*Written exercise*:
Drop the images; return everything else in the listing below exactly.

__________

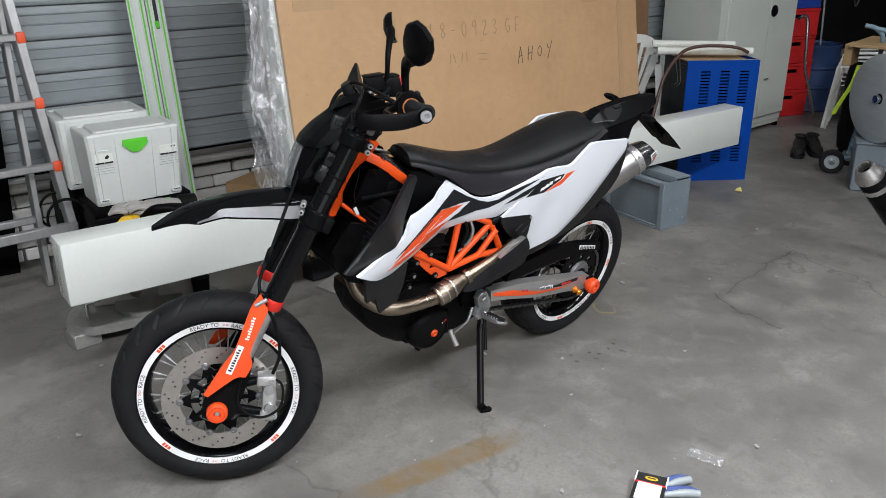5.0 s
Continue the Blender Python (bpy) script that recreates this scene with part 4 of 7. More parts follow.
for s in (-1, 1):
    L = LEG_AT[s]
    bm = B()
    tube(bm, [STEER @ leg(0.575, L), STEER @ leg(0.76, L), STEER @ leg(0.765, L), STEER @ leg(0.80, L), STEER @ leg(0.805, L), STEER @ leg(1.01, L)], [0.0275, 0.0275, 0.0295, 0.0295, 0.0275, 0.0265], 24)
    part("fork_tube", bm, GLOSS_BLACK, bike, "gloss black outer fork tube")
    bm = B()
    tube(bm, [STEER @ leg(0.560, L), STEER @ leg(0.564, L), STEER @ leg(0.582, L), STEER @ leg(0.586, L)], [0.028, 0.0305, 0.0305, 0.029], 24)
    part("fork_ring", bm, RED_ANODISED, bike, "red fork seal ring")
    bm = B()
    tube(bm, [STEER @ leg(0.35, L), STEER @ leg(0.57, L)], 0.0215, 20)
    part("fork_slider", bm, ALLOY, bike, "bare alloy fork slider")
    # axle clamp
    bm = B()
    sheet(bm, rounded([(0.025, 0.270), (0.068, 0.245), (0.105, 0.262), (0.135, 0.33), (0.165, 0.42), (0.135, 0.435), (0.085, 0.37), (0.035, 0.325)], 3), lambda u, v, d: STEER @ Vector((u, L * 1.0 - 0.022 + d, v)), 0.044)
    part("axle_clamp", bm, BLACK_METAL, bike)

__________

*Problem solution*:
5.0 s
Continue the Blender Python (bpy) script that recreates this scene with part 4 of 7. More parts follow.
for s in (-1, 1):
    L = LEG_AT[s]
    bm = B()
    tube(bm, [STEER @ leg(0.575, L), STEER @ leg(0.76, L), STEER @ leg(0.765, L), STEER @ leg(0.80, L), STEER @ leg(0.805, L), STEER @ leg(1.01, L)], [0.0275, 0.0275, 0.0295, 0.0295, 0.0275, 0.0265], 24)
    part("fork_tube", bm, GLOSS_BLACK, bike, "gloss black outer fork tube")
    bm = B()
    tube(bm, [STEER @ leg(0.560, L), STEER @ leg(0.564, L), STEER @ leg(0.582, L), STEER @ leg(0.586, L)], [0.028, 0.0305, 0.0305, 0.029], 24)
    part("fork_ring", bm, RED_ANODISED, bike, "red fork seal ring")
    bm = B()
    tube(bm, [STEER @ leg(0.35, L), STEER @ leg(0.57, L)], 0.0215, 20)
    part("fork_slider", bm, ALLOY, bike, "bare alloy fork slider")
    # axle clamp
    bm = B()
    sheet(bm, rounded([(0.025, 0.270), (0.068, 0.245), (0.105, 0.262), (0.135, 0.33), (0.165, 0.42), (0.135, 0.435), (0.085, 0.37), (0.035, 0.325)], 3), lambda u, v, d: STEER @ Vector((u, L * 1.0 - 0.022 + d, v)), 0.044)
    part("axle_clamp", bm, BLACK_METAL, bike)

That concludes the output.